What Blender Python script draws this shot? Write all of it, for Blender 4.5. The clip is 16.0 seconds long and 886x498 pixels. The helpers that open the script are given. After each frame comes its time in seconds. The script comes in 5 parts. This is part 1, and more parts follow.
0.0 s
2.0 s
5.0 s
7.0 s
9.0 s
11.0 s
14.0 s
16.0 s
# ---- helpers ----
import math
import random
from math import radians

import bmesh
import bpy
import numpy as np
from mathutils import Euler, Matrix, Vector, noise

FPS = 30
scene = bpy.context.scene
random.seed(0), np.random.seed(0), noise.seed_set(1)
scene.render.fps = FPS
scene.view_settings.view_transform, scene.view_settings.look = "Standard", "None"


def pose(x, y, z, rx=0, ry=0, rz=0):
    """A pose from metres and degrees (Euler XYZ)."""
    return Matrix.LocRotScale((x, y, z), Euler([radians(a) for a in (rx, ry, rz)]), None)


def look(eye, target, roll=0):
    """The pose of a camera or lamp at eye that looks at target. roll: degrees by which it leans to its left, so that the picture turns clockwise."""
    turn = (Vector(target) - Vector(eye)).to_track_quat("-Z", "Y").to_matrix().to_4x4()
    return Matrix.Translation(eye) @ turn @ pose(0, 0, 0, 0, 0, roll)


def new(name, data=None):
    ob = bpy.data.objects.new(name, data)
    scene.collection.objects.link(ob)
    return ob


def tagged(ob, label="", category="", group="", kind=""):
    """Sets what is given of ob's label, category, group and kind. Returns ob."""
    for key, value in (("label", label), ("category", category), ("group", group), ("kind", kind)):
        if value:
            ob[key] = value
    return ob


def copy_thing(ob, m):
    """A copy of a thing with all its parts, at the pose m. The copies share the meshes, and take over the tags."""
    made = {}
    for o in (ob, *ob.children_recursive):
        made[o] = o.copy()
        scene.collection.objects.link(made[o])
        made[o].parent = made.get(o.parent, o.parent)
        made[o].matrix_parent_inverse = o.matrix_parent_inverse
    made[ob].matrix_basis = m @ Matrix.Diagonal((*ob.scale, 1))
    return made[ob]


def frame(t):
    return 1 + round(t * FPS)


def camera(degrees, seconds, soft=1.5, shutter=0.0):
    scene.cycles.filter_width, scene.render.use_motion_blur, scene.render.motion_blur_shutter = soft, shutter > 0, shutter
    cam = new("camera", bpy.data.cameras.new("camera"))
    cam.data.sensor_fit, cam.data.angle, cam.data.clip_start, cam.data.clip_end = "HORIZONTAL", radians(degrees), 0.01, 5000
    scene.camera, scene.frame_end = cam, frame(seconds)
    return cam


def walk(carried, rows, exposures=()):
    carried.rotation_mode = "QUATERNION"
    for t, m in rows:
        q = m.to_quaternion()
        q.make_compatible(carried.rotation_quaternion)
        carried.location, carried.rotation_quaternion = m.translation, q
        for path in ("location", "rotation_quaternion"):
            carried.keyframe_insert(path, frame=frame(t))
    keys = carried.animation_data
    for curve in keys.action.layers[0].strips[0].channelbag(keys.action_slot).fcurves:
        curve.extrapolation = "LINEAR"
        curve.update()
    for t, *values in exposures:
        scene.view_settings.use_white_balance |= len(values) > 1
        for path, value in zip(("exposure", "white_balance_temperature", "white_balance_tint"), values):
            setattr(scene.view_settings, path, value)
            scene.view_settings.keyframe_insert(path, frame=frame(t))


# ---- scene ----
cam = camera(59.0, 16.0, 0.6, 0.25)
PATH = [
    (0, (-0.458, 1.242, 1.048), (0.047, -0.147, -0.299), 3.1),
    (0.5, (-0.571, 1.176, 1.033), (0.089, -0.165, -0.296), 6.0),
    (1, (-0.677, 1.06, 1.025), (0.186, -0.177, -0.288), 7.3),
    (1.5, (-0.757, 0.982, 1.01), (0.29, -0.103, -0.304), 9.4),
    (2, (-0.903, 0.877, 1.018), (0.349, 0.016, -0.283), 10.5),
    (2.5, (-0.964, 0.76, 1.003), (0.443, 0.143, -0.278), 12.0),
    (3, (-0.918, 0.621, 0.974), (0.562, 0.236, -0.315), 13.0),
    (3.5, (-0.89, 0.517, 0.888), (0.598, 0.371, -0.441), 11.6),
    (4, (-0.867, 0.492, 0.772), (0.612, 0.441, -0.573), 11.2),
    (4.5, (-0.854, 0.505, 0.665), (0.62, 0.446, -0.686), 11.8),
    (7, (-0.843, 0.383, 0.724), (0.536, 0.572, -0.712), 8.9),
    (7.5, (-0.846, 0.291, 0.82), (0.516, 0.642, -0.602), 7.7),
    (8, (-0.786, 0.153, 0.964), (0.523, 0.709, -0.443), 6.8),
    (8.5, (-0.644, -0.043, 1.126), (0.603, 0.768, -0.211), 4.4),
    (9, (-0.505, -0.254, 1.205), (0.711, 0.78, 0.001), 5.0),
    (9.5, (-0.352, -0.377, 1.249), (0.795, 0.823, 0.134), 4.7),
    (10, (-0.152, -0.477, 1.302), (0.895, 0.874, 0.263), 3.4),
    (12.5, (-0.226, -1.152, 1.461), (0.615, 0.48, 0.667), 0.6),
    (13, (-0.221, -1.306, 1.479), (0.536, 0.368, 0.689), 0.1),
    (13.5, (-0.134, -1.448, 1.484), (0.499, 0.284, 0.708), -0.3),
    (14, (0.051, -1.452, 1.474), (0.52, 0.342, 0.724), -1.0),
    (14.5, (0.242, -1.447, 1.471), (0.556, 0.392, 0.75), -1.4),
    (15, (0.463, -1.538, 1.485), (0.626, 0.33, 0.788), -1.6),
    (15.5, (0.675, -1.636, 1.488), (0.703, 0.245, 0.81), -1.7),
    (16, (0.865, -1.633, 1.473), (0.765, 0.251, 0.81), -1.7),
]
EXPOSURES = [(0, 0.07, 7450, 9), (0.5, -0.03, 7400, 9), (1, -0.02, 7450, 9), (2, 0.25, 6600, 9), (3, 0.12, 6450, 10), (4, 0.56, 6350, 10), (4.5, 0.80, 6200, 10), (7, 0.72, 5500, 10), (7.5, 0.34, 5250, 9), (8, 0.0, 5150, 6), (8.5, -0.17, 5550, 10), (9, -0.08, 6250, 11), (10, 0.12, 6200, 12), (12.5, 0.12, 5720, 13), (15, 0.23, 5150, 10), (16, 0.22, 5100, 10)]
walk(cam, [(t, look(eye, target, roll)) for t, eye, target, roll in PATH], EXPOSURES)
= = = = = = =
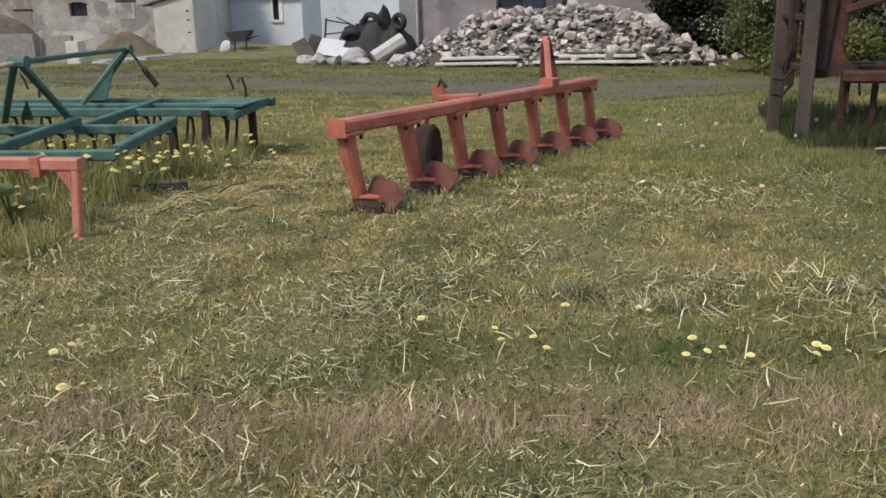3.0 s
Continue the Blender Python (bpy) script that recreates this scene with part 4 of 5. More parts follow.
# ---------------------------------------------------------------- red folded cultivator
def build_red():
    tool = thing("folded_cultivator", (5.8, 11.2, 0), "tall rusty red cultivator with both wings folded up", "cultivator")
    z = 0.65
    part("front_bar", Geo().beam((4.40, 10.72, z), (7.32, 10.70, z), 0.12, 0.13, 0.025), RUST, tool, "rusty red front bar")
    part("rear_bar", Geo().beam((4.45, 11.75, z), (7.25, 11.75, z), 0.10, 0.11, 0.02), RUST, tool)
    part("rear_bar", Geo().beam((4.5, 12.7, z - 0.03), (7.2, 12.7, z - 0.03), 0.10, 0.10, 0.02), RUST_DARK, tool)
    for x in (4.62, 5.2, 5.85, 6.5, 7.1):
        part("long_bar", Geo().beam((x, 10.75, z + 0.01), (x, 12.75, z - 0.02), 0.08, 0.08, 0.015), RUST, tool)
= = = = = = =
● **PROBLEM TO SOLVE**
Only a number is wanted: how many lines of the material above hold "None"?

● **FULL RESPONSE**
3